Deciduous teeth or baby teeth are present in both dogs and cats. Normally, starting at approximately 3 months of age, they begin to fall out and are replaced with larger permanent teeth by the time they are 6 months of age. In certain small breeds, such as the Yorkshire Terrier, Toy and Miniature Poodle, Maltese and others for example, the deciduous teeth will remain in the mouth long after the permanent has erupted. These retained teeth will result in considerable decay to form around the adjacent permanent tooth as well as to cause a displacement of the permanent tooth.
The most common teeth to be retained in the mouth are the canines. If many teeth are retained then the condition is called "shark teeth" due to the similar appearance in the shark. As the permanent tooth moves toward the surface the deciduous tooth undergoes a resorption of its root, a breaking of the soft tissue attachments and an expulsion from the mouth. The tooth is considered retained when both the deciduous and the point of the permanent tooth is present at the same time.

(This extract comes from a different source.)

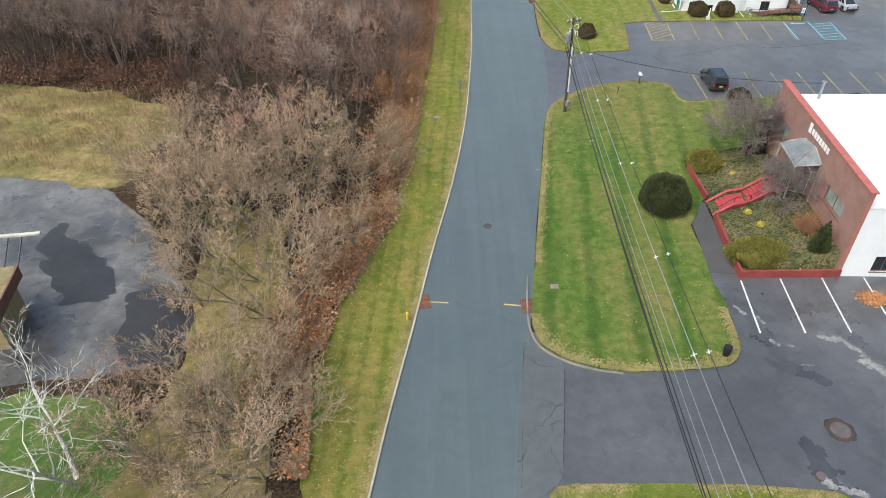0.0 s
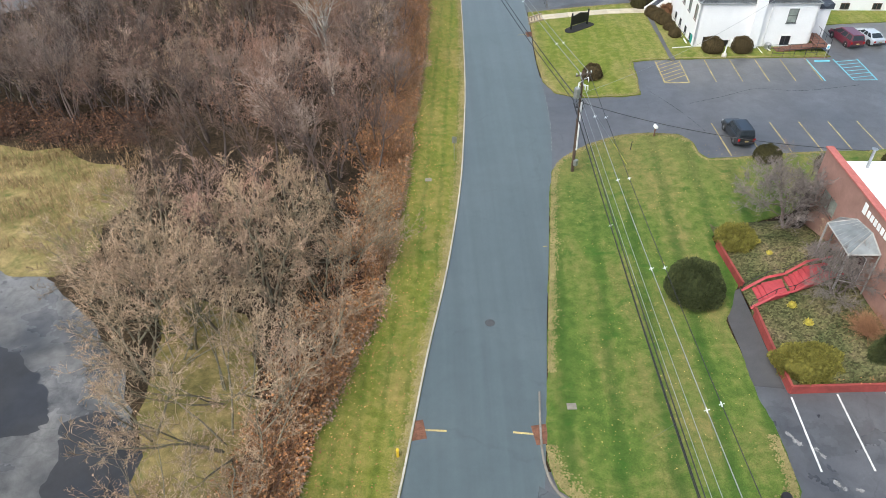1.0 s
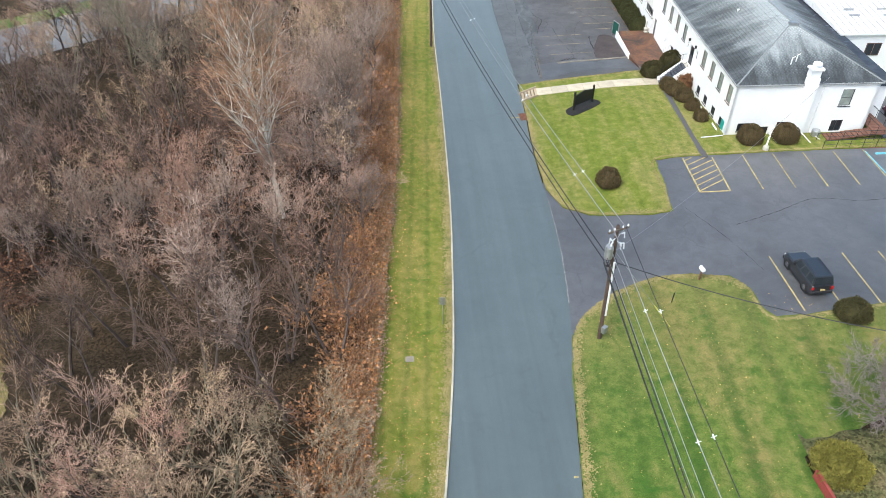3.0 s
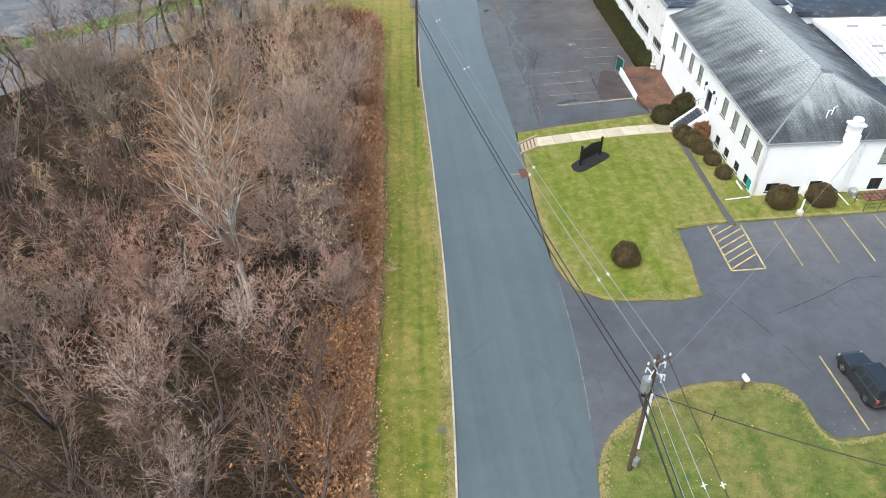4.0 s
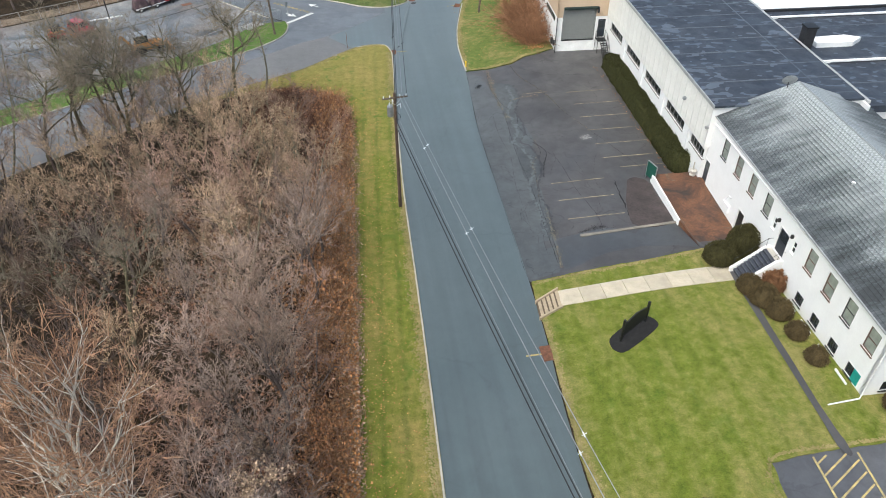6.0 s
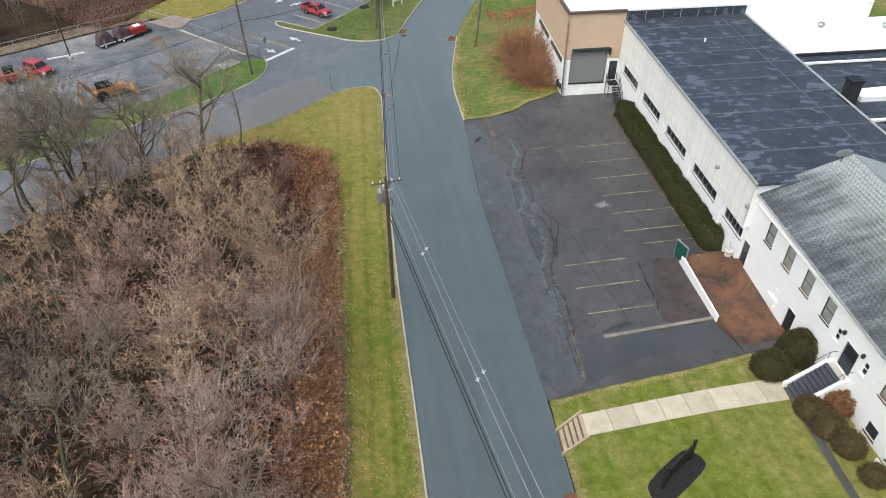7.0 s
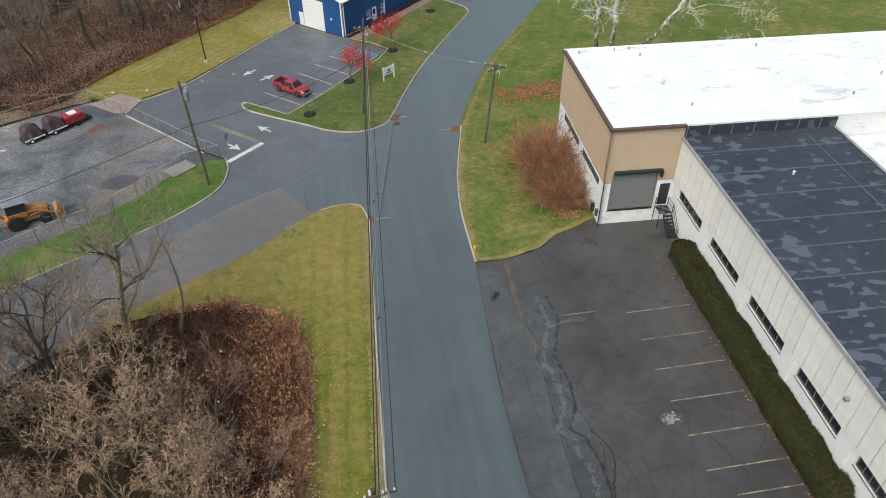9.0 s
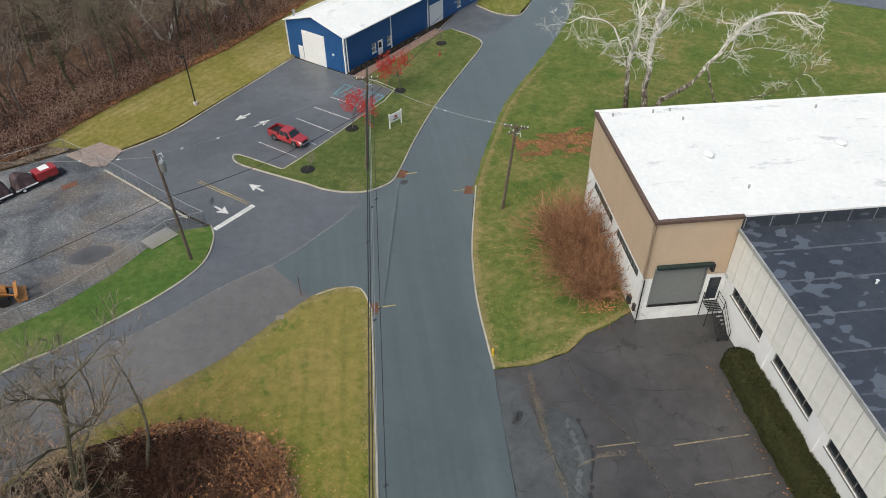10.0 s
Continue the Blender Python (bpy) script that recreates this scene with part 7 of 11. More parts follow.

The best course of action is to remove the deciduous tooth as soon as possible to avoid an abnormal displacement of the permanent tooth. If displacement occurs and it is not severe a corrective orthodontic device can be used to move the tooth into its proper location. This is important in order to maintain the normal self cleaning mechanisms in the mouth that are responsible for controlling plaque. If the deciduous teeth remain after the permanent tooth has completely erupted, food, hair and other debris will become trapped between the teeth as well as in the gum tissues resulting in significant periodontal disease.